Please help me how to simulate statevector using multi machines
I want to simlate the statvector. Could you please provide me with links to examples or documentation like these? Any advice is welcome. Thanks in advance.
We have a samples folder that can help you start: https://github.com/NVIDIA/cuQuantum/tree/main/samples/custatevec/samples_mpi
Hi @CoolMLAI ,
Thank you for your inquiry. The example above is also applicable for multi-node runs.
We provide the sample script samples/bindings/custatevec/distributed_index_bit_swap_mpi.py for performing distributed state vector operations in Python using MPI.
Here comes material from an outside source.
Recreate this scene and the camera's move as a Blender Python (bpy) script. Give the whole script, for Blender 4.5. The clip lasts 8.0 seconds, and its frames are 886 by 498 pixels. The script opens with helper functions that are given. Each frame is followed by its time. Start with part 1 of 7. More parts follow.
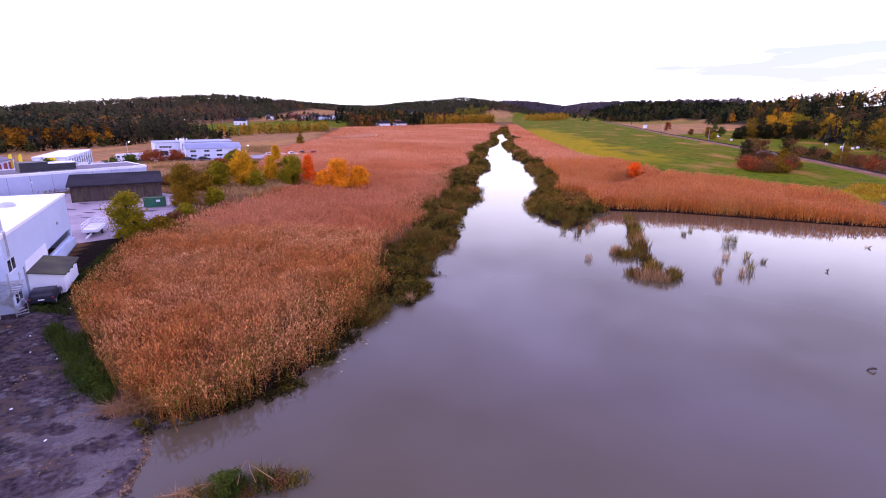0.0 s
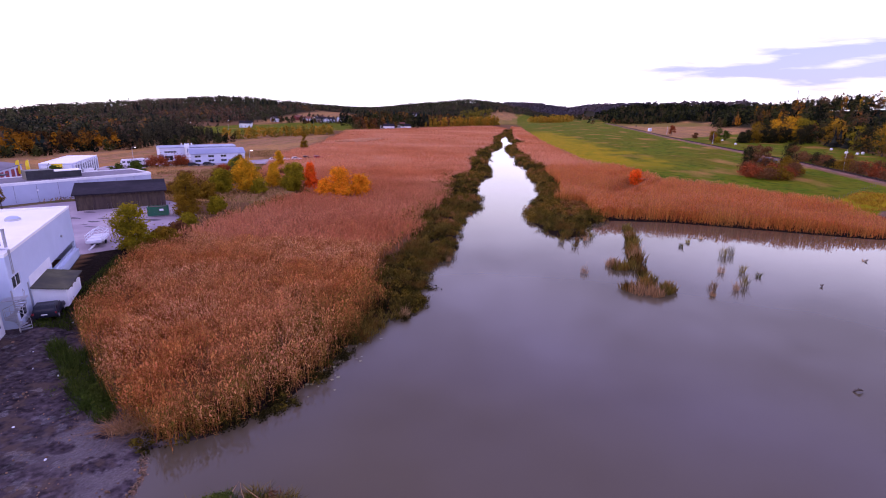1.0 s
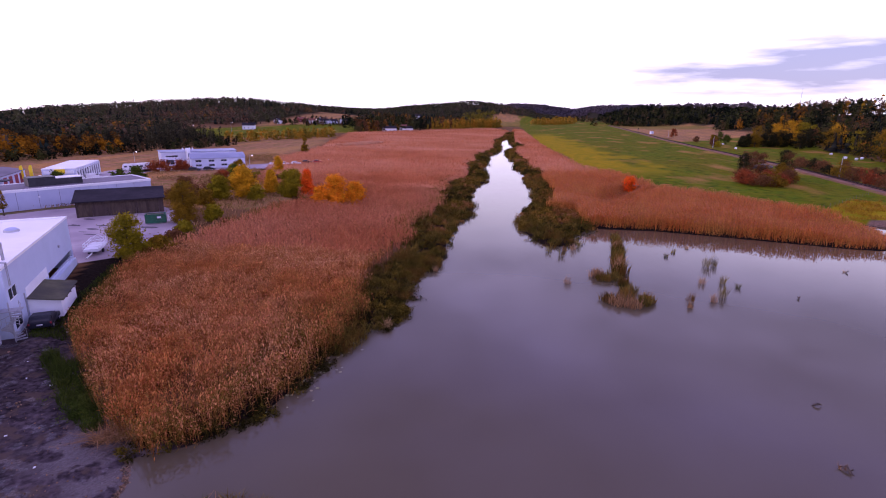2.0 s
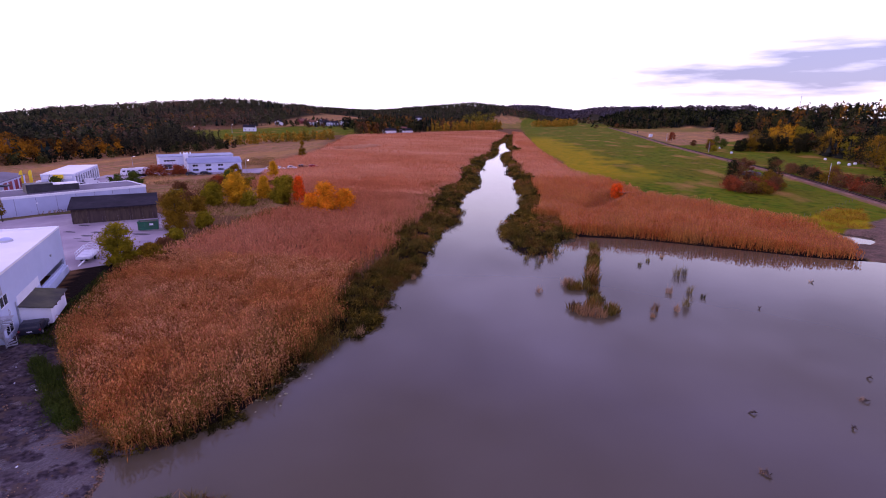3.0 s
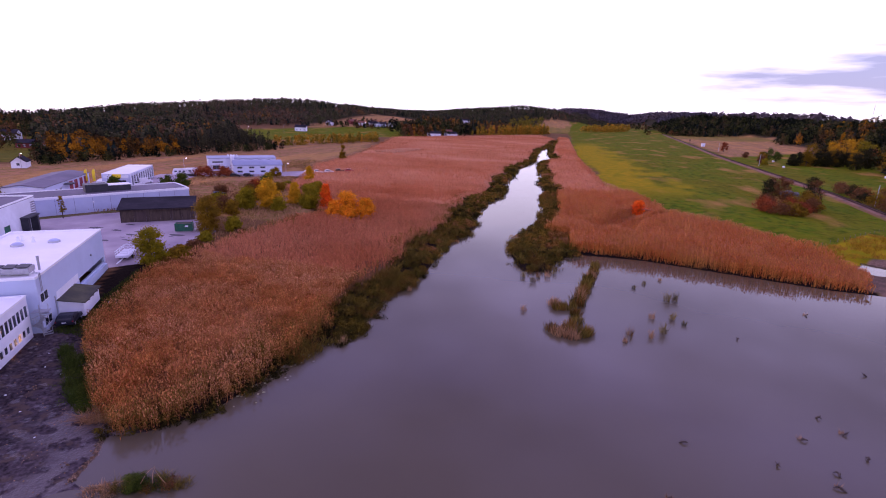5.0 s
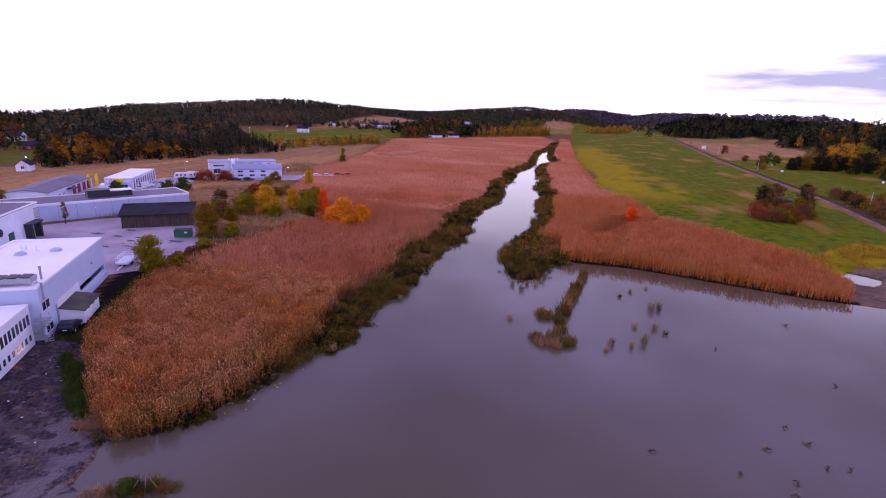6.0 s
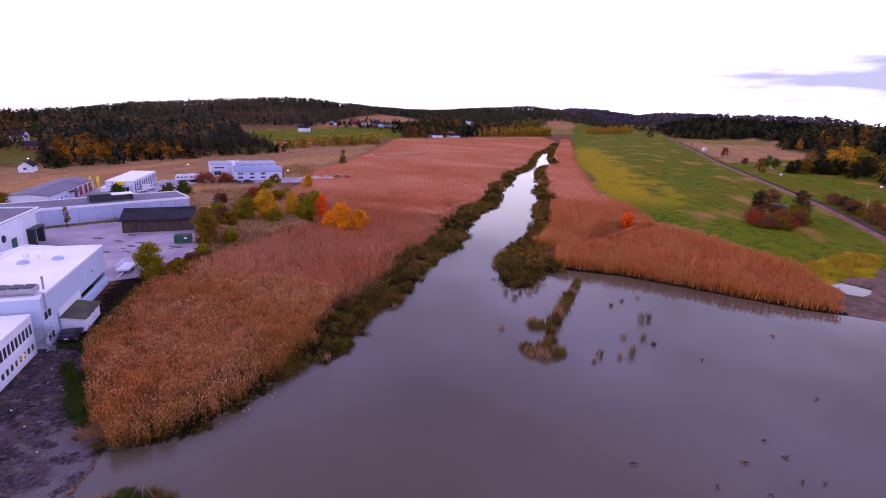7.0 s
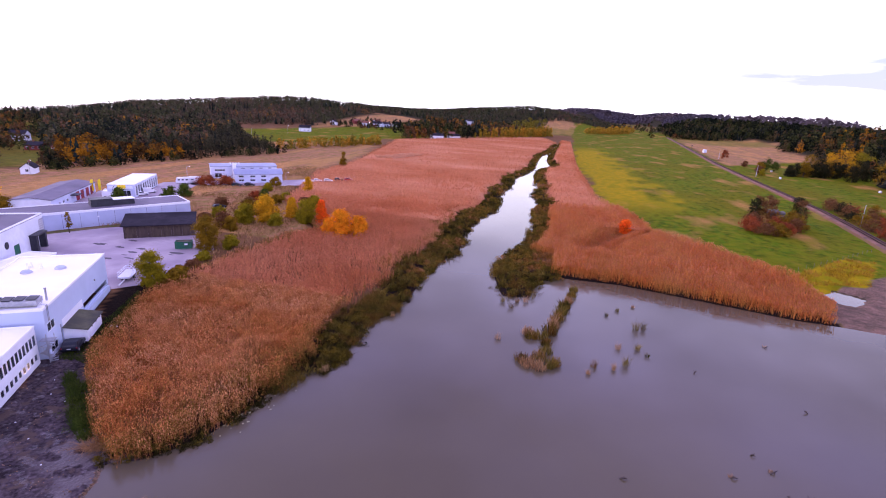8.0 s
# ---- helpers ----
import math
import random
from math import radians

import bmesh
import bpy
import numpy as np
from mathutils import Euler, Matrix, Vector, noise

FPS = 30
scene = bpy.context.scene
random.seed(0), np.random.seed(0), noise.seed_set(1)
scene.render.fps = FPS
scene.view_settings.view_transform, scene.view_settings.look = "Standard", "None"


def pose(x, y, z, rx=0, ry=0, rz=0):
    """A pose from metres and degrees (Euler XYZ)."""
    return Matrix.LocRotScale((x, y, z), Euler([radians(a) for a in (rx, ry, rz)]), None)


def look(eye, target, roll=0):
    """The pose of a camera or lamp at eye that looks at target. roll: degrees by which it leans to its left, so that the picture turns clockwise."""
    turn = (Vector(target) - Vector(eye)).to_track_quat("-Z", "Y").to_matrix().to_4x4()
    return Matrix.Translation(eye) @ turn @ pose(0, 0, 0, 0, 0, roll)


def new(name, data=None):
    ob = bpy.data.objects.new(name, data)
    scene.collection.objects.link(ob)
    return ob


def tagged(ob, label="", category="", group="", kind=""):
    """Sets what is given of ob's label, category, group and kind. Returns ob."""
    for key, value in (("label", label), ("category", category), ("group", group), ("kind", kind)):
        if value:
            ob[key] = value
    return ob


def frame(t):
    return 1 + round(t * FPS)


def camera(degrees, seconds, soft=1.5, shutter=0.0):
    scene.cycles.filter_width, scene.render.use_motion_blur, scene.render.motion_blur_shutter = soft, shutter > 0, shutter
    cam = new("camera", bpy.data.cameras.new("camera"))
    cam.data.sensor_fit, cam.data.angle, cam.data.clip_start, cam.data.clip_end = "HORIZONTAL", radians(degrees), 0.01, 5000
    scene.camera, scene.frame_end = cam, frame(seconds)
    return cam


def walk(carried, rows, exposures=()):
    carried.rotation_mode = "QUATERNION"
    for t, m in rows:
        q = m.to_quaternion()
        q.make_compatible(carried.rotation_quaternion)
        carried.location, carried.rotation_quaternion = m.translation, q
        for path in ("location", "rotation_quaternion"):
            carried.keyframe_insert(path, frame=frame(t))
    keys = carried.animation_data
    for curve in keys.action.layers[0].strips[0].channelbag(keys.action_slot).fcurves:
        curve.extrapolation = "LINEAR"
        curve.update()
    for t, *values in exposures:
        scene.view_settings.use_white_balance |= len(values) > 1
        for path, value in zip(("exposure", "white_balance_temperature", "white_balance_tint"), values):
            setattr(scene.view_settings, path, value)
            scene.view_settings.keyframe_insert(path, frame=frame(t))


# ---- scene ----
cam = camera(83.43, 8.0, soft=1.0)
PATH = [
    (0, (0.000, 0.000, 20.911), (-2.180, 19.133, 15.508), 0.59),
    (0.5, (0.401, 0.015, 21.891), (-1.887, 19.133, 16.484), 0.62),
    (1, (1.103, -0.228, 22.812), (-1.261, 18.893, 17.445), 0.69),
    (1.5, (2.213, -0.631, 23.739), (-0.221, 18.486, 18.387), 0.74),
    (3, (8.147, -3.268, 27.028), (5.543, 15.835, 21.707), 1.00),
    (3.5, (10.584, -4.368, 28.108), (7.891, 14.722, 22.785), 1.11),
    (4, (13.074, -5.112, 29.172), (9.730, 13.869, 23.832), 1.46),
    (4.5, (15.587, -5.431, 30.152), (11.365, 13.374, 24.809), 1.76),
    (6, (20.273, -7.273, 33.644), (15.726, 11.448, 28.275), 2.33),
    (6.5, (21.042, -7.692, 34.847), (16.480, 11.017, 29.448), 2.50),
    (7, (21.672, -7.969, 36.190), (17.089, 10.722, 30.745), 2.65),
    (7.5, (22.006, -8.155, 37.439), (17.415, 10.523, 31.956), 2.80),
    (8, (22.223, -8.343, 38.726), (17.631, 10.327, 33.218), 2.97),
]
walk_exposures = [(0, 0.52, 5950, 40), (0.5, 0.32, 5950, 41), (1.0, 0.08, 5950, 45), (1.5, -0.11, 5950, 51), (3.0, -0.27, 5950, 53), (3.5, -0.27, 5950, 53), (4.5, -0.24, 5950, 53), (6.0, -0.22, 5950, 52), (7.0, -0.06, 5950, 48), (7.5, 0.22, 5950, 40), (8.0, 0.42, 5950, 39)]
walk(cam, [(t, look(eye, target, roll)) for t, eye, target, roll in PATH], walk_exposures)

# ---- world and light: an overcast evening sky ----
SUN_EL, SUN_AZ = radians(14), radians(-95)
world = bpy.data.worlds.new("overcast_sky")
scene.world = world
world.use_nodes = True
wn, wl = world.node_tree.nodes, world.node_tree.links
wn.clear()


def wnode(kind, **sets):
    n = wn.new(kind)
    for k, v in sets.items():
        n.inputs[k].default_value = v
    return n


def wmath(op, a, b=None, clamp=False):
    n = wn.new("ShaderNodeMath")
    n.operation, n.use_clamp = op, clamp
    for i, v in enumerate((a, b)):
        if v is None:
            continue
        if isinstance(v, (int, float)):
            n.inputs[i].default_value = v
        else:
            wl.new(v, n.inputs[i])
    return n.outputs[0]


w_co = wn.new("ShaderNodeTexCoord")
w_sep = wn.new("ShaderNodeSeparateXYZ")
wl.new(w_co.outputs["Generated"], w_sep.inputs[0])
w_sky = wn.new("ShaderNodeTexSky")
w_sky.sky_type, w_sky.sun_disc = "NISHITA", False
w_sky.sun_elevation, w_sky.sun_rotation = SUN_EL, SUN_AZ
up = wmath("MAXIMUM", w_sep.outputs["Z"], 0.0)
# bright layer of cloud, whitest low over the land, greyer and more violet overhead
w_ramp = wn.new("ShaderNodeValToRGB")
w_ramp.color_ramp.elements[0].position, w_ramp.color_ramp.elements[0].color = 0.0, (1.95, 2.00, 1.90, 1)
w_ramp.color_ramp.elements[1].position, w_ramp.color_ramp.elements[1].color = 1.0, (0.80, 0.75, 0.98, 1)
e = w_ramp.color_ramp.elements.new(0.195)
e.color = (1.90, 1.92, 1.92, 1)
e = w_ramp.color_ramp.elements.new(0.29)
e.color = (1.18, 1.18, 1.52, 1)
e = w_ramp.color_ramp.elements.new(0.5)
e.color = (0.86, 0.84, 1.58, 1)
wl.new(up, w_ramp.inputs[0])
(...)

For details about its design and usage, please refer to the cuQuantum SDK documentation: Distributed Index Bit Swap API. Our distributed state vector simulation API supports single-GPU/single-process configurations.
@ymagchi Thanks. actually, i have used for mgpu simulation of statevector and i noticed the above examples are using cuQuantum. what is the difference between cudaq and cuquantum, 😁? could you plz let me know where i can see the multi node examples using cudaq?
what is the difference between cudaq and cuquantum, 😁? could you plz let me know where i can see the multi node examples using cudaq?
CUDA-Q is quantum programming framework, while cuQuantum (cuStateVec library) provides quantum circuit simulator components accelerated by GPU. Please refer to CUDA-Q: Multi-GPU multi-node for multi-node runs.
We maintain a separate repository for CUDA-Q, so we recommend directing any detailed questions regarding CUDA-Q to that repository. https://github.com/NVIDIA/cuda-quantum/discussions
hi @ymagchi Thanks for your kind reply. i followed your guide but it seems like cudaq doesn't provide the multi node simulation for large qubit statevector.
i want to simulate the high qubit circuits using cuquantum. is it possible to do and which examples should i refer to? is there any direct examples?
Thanks.
i followed your guide but it seems like cudaq doesn't provide the multi node simulation for large qubit statevector.
CUDA-Q leverages cuQuantum as its backend solver and supports multi-node state vector simulations as well as cuQuantum. While it is possible to use cuQuantum, if you already have CUDA-Q code, I recommend starting with CUDA-Q.
Please note that CUDA-aware MPI must be enabled across nodes as a prerequisite. A Docker environment is also available: https://nvidia.github.io/cuda-quantum/latest/using/install/local_installation.html#distributed-computing-with-mpi.
Thanks, @ymagchi actually, i successfully launched the code on multi nodes but it takes very long time and even 2 hours later, it didn't finish. the gpt said that is due to the bandwidth and for my machine, the speed is 5GBps but gpt suggested 100GBps.
i didn't use docker but i wonder if i use docker env, then it can solve out this issue. or should i use clusters as LAN?
i didn't use docker but i wonder if i use docker env, then it can solve out this issue.
In general, the inter-node communication bandwidth is determined by the cluster and hardware configuration. From my perspective, using Docker is unlikely to significantly improve the bandwidth. I recommend running a simulation with a relatively small problem size to verify that the end-to-end workflow completes successfully.
Thanks very much, @ymagchi
i have one more question. i saw one issue mentioned the high qubit circuit sampling or simulation but what is the limit qubit number for cu-quantum?
The possible maximum problem size depends on the targeting cluster. For state vector simulations, n-qubits state vector requires (2 ** n) * 8 Bytes in single precision, (2 ** n) * 16 Bytes in double precision. For instance, 1 GPU with 180 GB of memory can hold up to 34 qubits in single precision.
Hi, @ymagchi Thanks for your support.
i tested cudaq to simulate the statevector but i found its index distribution is not correct in the case of high qubit circuit. so i would like to directly use cuquantum to simulate high qubit statevector using multi gpu. i leveraged the code distributed_index_bit_swap_mpi.py what you mentioned but it never stops the simulation. could you plz help me out what is wrong with me? Thanks.
I think it would be best to share a reproducer with CUDA-Q. The way state vectors are distributed among GPUs is consistent between CUDA-Q and the cuStateVec library.
As for the Python file, could you kindly share where exactly the execution stops and what kind of computing environment you are using? To run it properly, CUDA-Aware MPI would be required.
yes, i installed cuda-aware MPI and confirmed statevector are distributed on each gpu by checking the usage of gpu. but the python file stopped when applying gates operation. i can share my code and would you please let me know your email address? 🙂
I am still in the process of fully understanding the issue, and I would greatly appreciate it if you could kindly confirm whether the sample file works correctly when executed without any modifications.